Becoming a masternode isn’t easy, as the option is only available to those who hold at least 1,000 Dash tokens, which at current prices comes in at a stake worth $440,000.

Of course, this has its own difficulties: most obviously because it makes the option to vote in Dash the exclusive preserve of the lucky few who were there when Dash was going at a $1 a piece (as well as the exorbitantly wealthy).

However, decision-makers tend to act more rationally when they are personally responsible, and having an interest – albeit a vested one – in the survival and future of the Dash project acts as a guarantee for voters to consider proposals sensibly and carefully.

It was Berkshire Hathaway’s Warren Buffett who coined the phrase “skin in the game” to refer to executives that have a stake in the company and whose personal fortunes are therefore tied to that of the company’s.

Citing Warren Buffet positively might be controversial: he is a public critic of cryptocurrencies and just last week called Bitcoin “rat poison squared”.

That said, ‘the Oracle from Omaha’ isn’t alone.

In his book (also) called Skin in the Game, the Lebanese-American writer Nassim Nicholas Taleb argues that by being directly affected by one’s own decisions not only means people make more considerate choices, it enables them to deeply analyze mistakes, learn what went wrong and ensure a similar error doesn’t happen again.


A Golden Opportunity – Missed.

In the past, idealism has often collapsed because it has failed to fully account for the shortcomings of human nature.

DAOs are fascinating: they propose a workable model for effective community decision-making; they take the corruptible elements out of the system and replace it with technology that is notoriously difficult to fabricate.

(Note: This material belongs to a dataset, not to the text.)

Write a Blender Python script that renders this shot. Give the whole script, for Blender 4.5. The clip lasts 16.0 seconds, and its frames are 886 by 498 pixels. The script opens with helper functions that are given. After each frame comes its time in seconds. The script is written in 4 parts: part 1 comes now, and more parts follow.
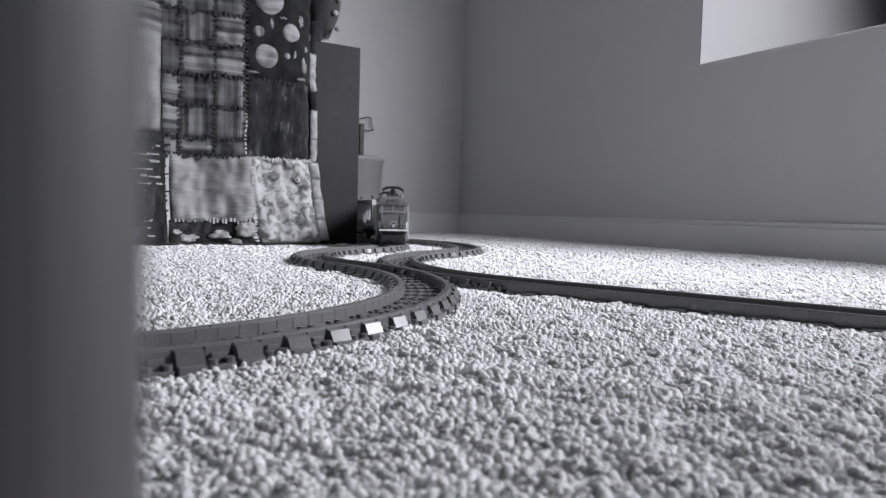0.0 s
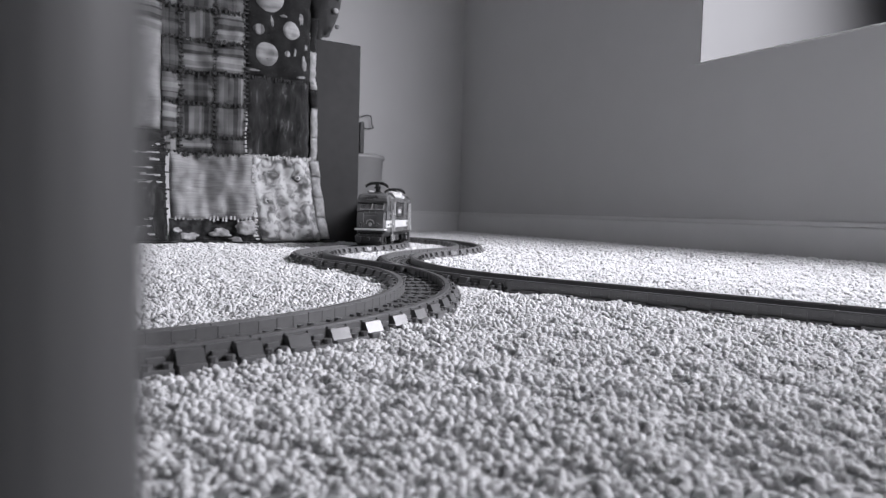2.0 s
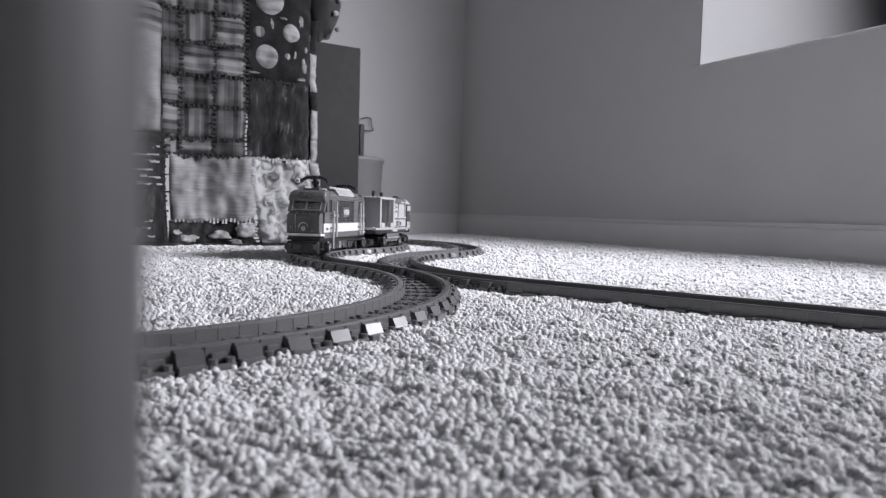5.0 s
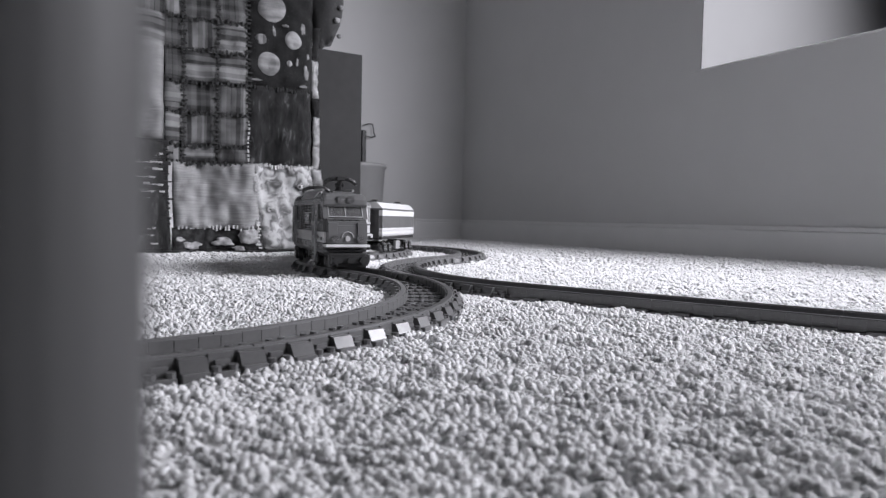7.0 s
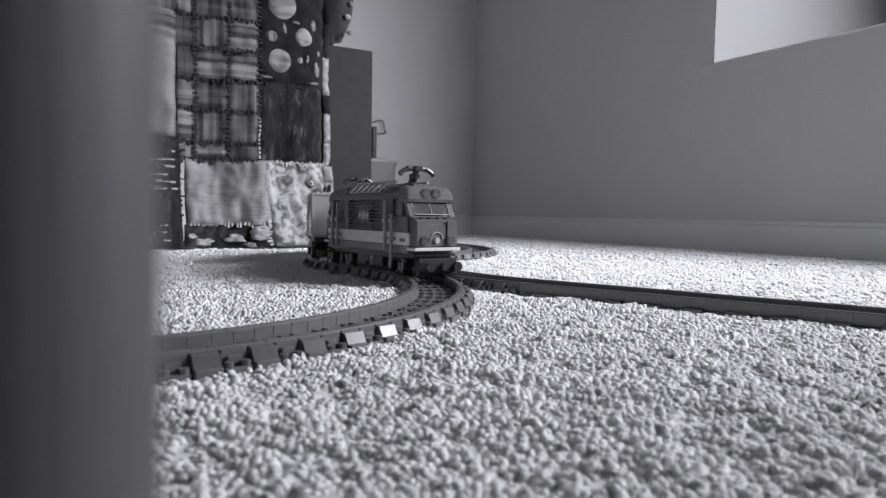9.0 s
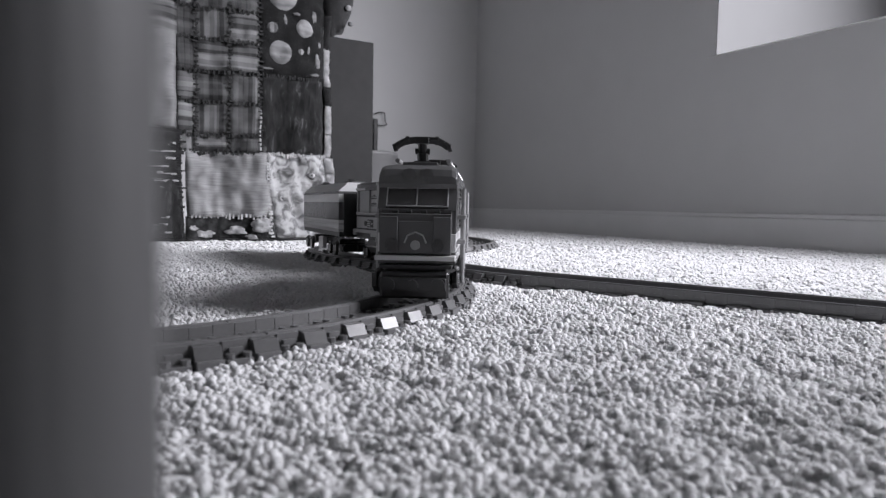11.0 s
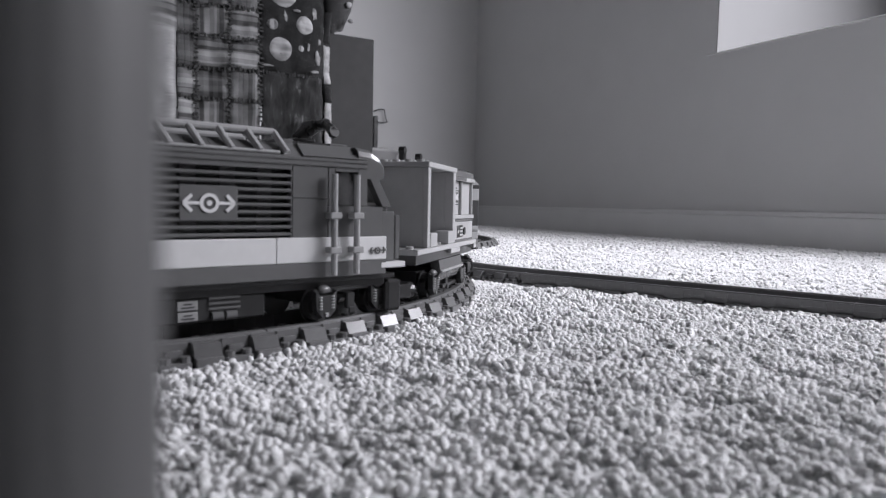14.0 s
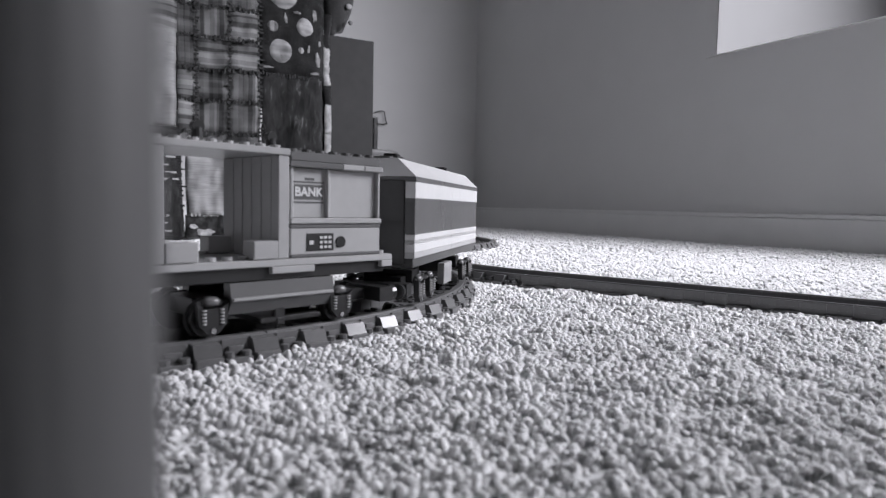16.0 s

Members of the community can agree and disagree, but they can’t cheat.

The Dash DAO is not the perfect structure. A high-price threshold makes decision making an exclusive affair for the privileged few, but the stake qualification, or ‘skin in the game’ has fostered an environment for better decision-making and pushed Dash into the top-20 largest cryptocurrencies.

The DigixDAO governance update is disappointing. By rewarding people for voting with the majority DGD leaves itself wide open to poor decision-making, wrong-headed motivations, and the cultivation of a climate built around mindless conformity rather than rational decisions for the continuation of the project.

Members of the community could be punished for making what in hindsight turned out to be the ‘right’ decision. Similarly, a close-vote, such as a 49%-51% split, could wrack the DGD with instability and aggrieved community members.

DAO’s are a fascinating and encouraging use case for blockchain technology. Like most things in the sector, there is still a lot of work, but it would be a shame for DGD to set the DAO project further back by implementing a foolish solution designed for sensible voting.